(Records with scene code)

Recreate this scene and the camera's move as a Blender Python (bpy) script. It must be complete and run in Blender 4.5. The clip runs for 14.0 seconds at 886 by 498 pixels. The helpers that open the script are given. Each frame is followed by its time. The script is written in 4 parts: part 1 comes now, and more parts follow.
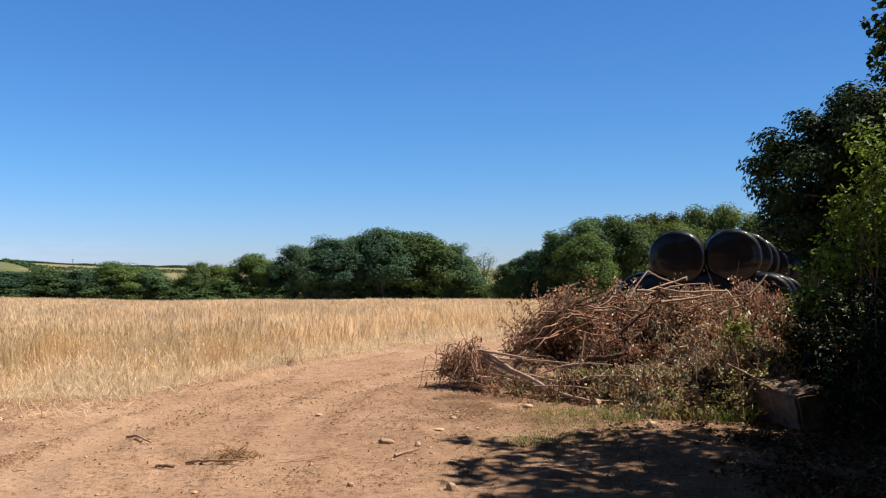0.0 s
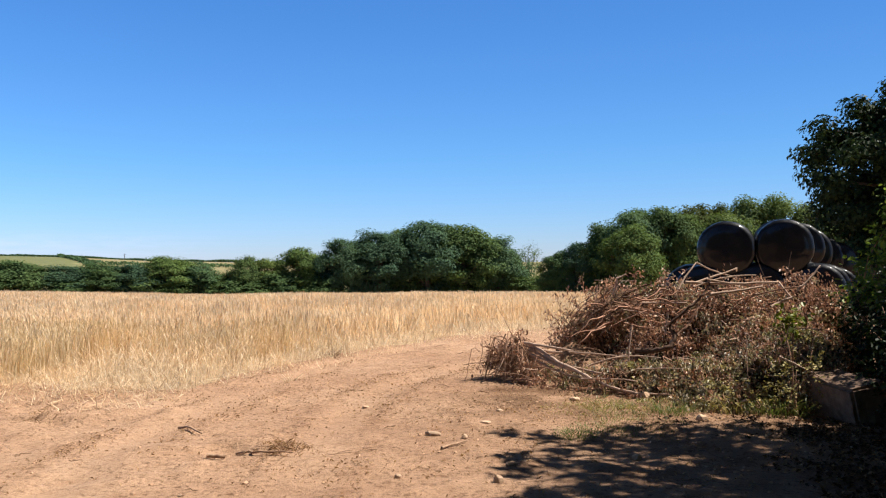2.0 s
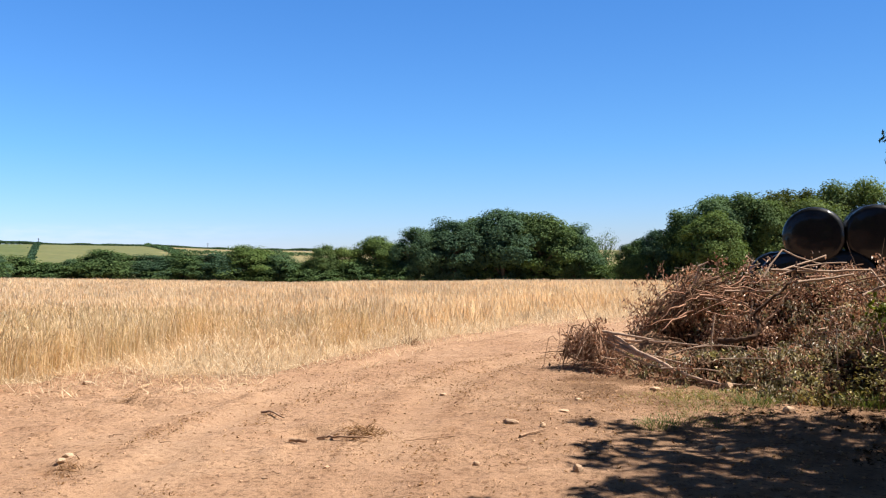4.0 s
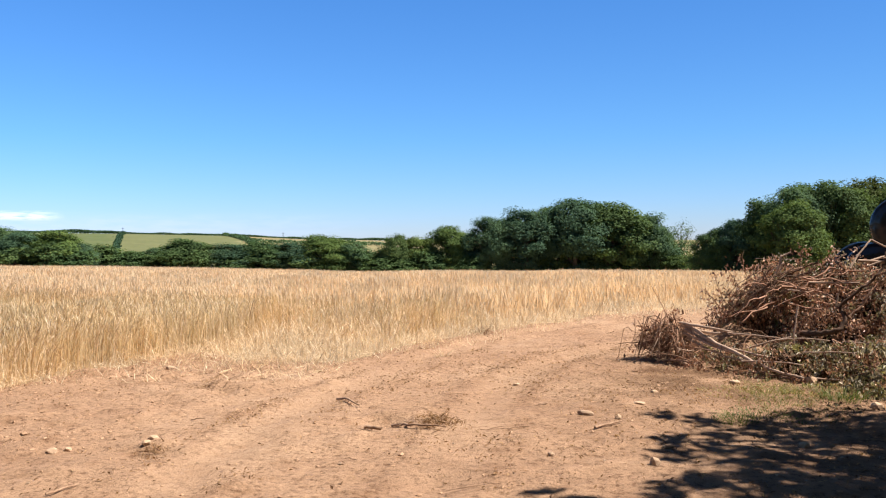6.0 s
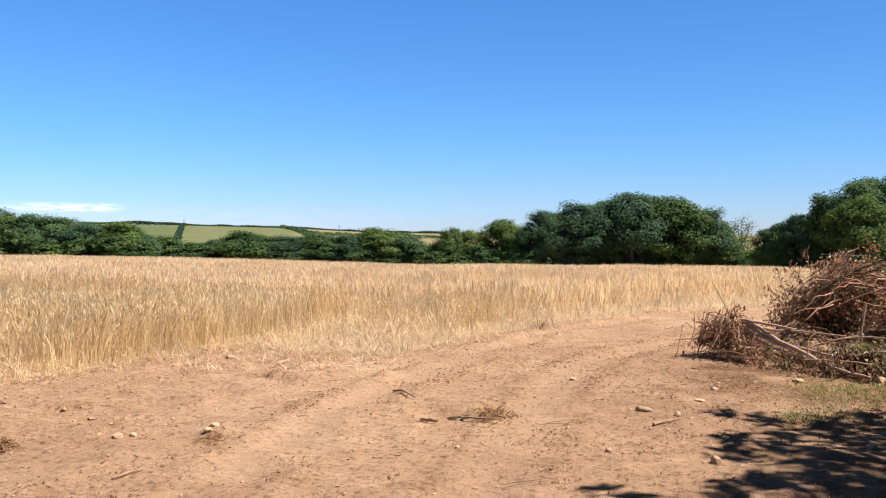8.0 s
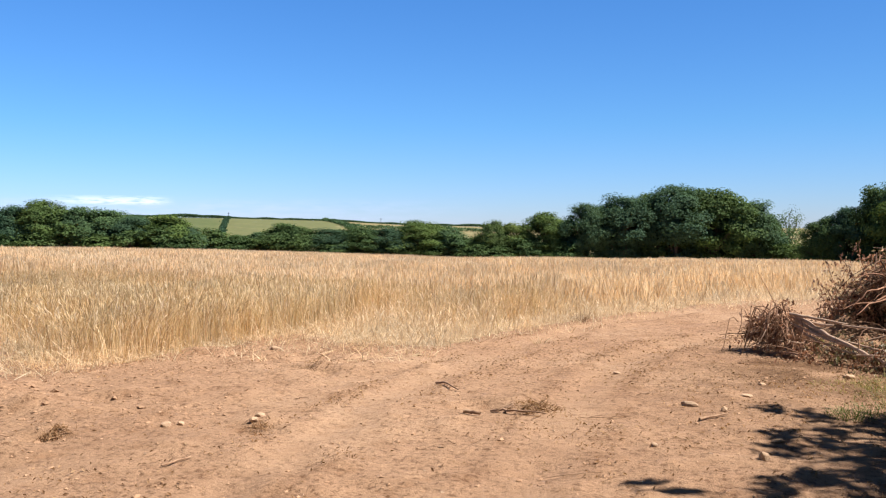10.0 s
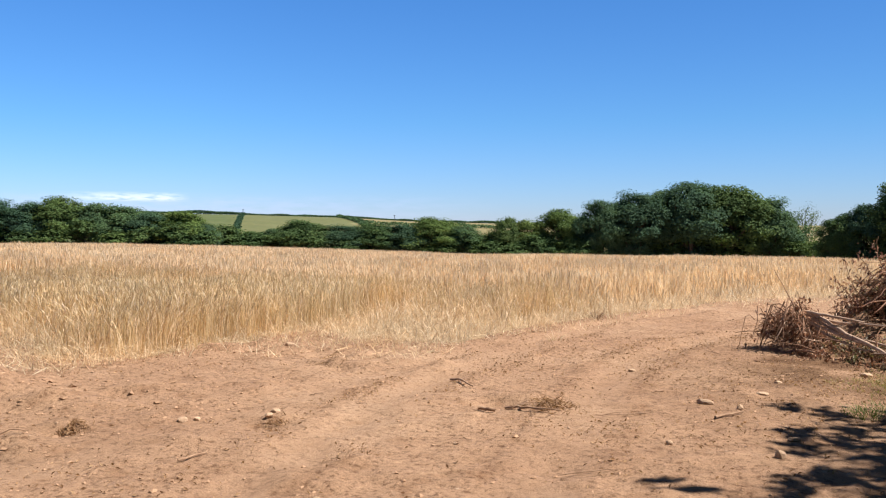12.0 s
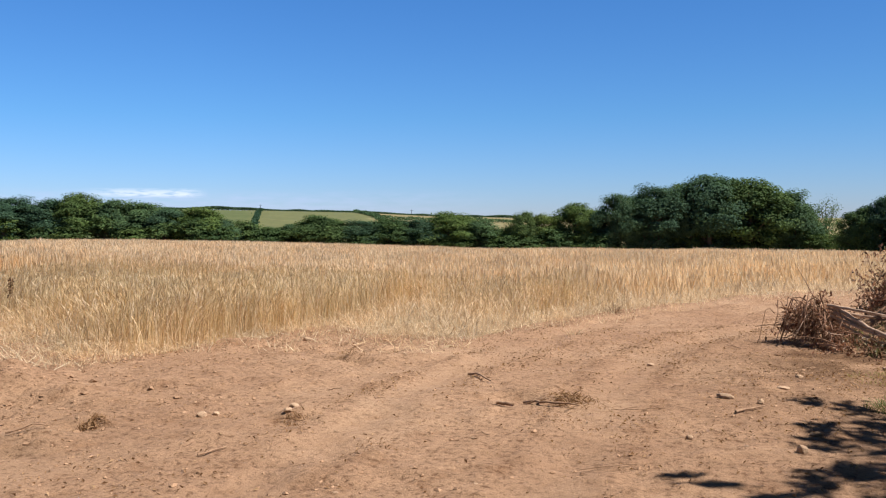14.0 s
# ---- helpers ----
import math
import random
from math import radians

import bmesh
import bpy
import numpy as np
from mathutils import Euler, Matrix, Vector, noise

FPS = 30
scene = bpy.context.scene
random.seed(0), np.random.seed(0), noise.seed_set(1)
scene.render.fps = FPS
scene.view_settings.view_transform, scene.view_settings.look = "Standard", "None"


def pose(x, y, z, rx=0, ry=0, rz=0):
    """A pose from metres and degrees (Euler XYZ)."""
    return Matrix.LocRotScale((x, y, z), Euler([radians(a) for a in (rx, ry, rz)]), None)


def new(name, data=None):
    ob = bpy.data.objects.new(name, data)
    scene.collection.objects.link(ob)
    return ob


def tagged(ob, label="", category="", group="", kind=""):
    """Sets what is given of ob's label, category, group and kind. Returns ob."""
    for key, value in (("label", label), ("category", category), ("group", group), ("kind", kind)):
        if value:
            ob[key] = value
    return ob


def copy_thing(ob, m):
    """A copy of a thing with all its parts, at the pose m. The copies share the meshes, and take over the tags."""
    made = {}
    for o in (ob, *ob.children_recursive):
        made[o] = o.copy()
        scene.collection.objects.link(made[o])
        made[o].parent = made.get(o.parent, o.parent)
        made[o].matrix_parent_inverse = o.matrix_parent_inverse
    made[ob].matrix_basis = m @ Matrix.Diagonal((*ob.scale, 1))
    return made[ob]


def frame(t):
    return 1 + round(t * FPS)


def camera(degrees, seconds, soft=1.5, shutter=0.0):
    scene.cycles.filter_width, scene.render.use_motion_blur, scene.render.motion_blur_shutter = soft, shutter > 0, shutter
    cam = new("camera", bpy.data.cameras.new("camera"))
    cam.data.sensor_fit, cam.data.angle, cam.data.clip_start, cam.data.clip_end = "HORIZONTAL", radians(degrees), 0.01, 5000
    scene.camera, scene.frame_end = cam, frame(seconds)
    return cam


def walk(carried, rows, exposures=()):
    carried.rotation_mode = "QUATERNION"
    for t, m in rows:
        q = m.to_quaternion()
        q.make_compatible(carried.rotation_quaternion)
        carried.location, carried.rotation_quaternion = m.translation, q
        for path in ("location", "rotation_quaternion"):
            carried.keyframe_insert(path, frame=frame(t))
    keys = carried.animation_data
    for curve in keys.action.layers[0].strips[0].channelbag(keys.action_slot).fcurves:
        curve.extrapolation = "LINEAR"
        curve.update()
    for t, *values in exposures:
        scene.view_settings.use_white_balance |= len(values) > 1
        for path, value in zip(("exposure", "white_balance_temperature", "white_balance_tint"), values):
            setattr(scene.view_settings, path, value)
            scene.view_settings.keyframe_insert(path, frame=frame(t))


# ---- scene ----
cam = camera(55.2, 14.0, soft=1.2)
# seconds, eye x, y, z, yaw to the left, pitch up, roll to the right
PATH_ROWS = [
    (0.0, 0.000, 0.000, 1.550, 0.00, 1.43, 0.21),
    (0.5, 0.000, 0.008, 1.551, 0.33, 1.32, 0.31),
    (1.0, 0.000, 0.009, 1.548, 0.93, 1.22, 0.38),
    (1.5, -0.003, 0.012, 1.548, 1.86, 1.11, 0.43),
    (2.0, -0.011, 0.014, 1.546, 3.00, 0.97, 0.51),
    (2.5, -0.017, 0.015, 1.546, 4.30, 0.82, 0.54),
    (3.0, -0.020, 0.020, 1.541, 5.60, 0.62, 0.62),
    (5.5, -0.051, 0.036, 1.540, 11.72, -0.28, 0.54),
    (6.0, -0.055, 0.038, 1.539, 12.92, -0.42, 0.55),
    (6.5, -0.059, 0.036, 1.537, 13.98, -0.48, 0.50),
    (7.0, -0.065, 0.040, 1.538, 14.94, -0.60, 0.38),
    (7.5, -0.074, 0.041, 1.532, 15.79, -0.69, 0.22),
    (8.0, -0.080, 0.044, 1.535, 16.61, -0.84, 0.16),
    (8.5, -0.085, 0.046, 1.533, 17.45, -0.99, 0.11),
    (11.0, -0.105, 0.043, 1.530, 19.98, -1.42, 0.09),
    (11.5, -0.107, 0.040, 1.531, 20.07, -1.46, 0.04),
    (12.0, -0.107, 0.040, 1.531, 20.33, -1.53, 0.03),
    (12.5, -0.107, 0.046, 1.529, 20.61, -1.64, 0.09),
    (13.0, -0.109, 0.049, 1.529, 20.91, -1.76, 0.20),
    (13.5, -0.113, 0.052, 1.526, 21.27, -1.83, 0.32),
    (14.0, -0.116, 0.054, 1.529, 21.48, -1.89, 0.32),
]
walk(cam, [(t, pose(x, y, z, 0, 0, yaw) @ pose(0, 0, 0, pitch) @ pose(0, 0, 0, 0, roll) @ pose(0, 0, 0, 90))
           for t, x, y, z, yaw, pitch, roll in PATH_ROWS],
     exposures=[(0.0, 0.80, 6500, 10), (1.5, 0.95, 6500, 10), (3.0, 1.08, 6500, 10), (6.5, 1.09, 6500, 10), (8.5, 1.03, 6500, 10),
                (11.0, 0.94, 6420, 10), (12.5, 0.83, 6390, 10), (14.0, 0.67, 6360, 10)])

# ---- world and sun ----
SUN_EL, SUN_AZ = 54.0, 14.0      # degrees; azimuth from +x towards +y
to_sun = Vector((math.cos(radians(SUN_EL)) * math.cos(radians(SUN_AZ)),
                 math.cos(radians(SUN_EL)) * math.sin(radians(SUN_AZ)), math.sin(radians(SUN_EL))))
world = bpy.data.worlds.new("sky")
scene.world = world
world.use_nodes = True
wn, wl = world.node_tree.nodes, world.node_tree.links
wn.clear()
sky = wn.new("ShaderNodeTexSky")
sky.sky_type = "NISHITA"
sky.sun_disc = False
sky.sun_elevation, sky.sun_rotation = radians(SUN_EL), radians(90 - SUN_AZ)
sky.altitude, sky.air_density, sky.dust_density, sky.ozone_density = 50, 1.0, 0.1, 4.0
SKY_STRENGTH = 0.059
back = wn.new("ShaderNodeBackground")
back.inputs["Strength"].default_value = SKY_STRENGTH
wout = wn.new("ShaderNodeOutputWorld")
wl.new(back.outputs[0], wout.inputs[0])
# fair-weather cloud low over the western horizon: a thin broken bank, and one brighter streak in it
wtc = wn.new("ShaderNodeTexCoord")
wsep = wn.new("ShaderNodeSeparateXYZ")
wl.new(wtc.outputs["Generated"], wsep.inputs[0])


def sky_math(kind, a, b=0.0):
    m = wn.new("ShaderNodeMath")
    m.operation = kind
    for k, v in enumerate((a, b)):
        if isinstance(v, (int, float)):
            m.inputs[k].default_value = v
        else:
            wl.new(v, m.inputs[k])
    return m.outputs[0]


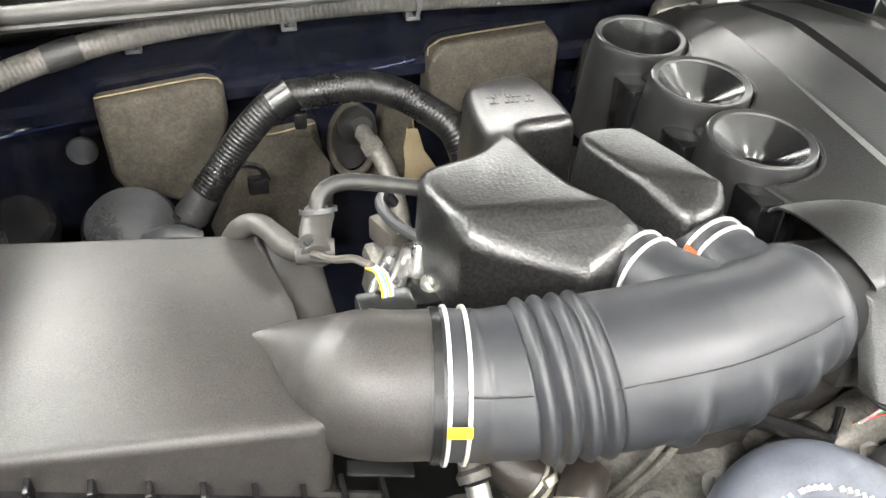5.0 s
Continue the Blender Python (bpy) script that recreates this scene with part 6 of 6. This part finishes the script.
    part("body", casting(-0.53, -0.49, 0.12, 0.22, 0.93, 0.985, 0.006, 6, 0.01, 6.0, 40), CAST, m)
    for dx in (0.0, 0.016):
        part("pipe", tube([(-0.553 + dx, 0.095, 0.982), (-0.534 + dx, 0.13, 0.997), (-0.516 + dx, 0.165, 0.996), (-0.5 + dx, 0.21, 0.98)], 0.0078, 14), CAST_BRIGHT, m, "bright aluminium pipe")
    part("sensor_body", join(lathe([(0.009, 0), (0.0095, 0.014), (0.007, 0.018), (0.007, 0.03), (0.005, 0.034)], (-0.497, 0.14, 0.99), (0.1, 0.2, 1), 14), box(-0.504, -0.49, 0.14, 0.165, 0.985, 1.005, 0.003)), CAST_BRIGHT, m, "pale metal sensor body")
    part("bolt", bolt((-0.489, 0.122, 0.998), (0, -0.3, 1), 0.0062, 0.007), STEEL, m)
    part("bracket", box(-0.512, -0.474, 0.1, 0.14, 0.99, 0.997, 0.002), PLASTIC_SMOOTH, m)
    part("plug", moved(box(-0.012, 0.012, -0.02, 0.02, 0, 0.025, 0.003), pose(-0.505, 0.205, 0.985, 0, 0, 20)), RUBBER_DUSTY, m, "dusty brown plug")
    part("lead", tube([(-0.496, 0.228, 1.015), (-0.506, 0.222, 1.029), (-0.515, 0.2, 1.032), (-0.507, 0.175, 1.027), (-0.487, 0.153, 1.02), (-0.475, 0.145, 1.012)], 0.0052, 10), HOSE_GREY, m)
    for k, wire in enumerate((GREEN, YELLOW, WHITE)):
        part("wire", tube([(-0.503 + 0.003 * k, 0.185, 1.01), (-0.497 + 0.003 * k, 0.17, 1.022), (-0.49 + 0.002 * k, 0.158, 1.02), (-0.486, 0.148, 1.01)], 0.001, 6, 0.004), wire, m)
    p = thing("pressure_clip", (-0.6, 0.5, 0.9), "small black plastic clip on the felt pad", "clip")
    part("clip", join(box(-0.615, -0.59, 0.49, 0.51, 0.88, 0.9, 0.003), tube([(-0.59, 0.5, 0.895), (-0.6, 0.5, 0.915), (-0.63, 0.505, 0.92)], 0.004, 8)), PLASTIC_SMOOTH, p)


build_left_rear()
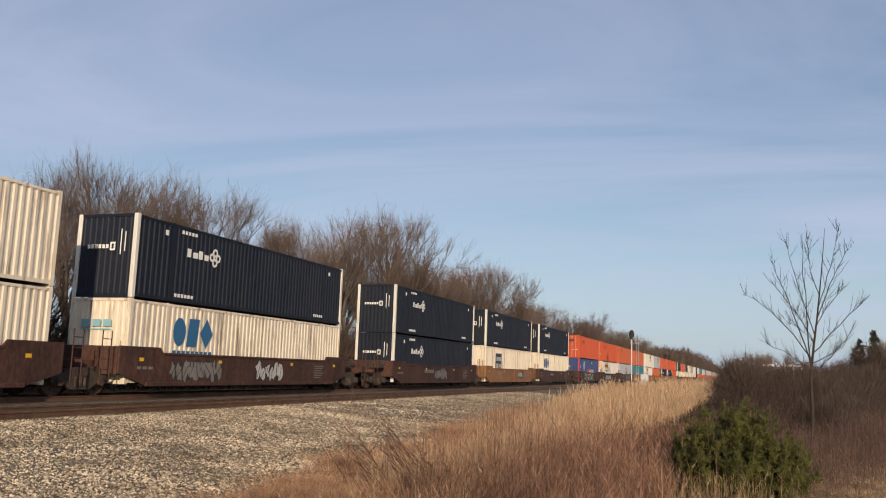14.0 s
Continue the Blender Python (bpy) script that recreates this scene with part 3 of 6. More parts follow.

§ **EXERCISE**
Copy each line from the data above that includes "parts".

§ **COMPLETED TASK**
Recreate this scene and the camera's move as a Blender Python (bpy) script. It must be complete and run in Blender 4.5. The clip runs for 14.0 seconds at 886 by 498 pixels. The helpers that open the script are given. Each frame is followed by its time. The script is written in 4 parts: part 1 comes now, and more parts follow.
    """A copy of a thing with all its parts, at the pose m. The copies share the meshes, and take over the tags."""
Continue the Blender Python (bpy) script that recreates this scene with part 3 of 6. More parts follow.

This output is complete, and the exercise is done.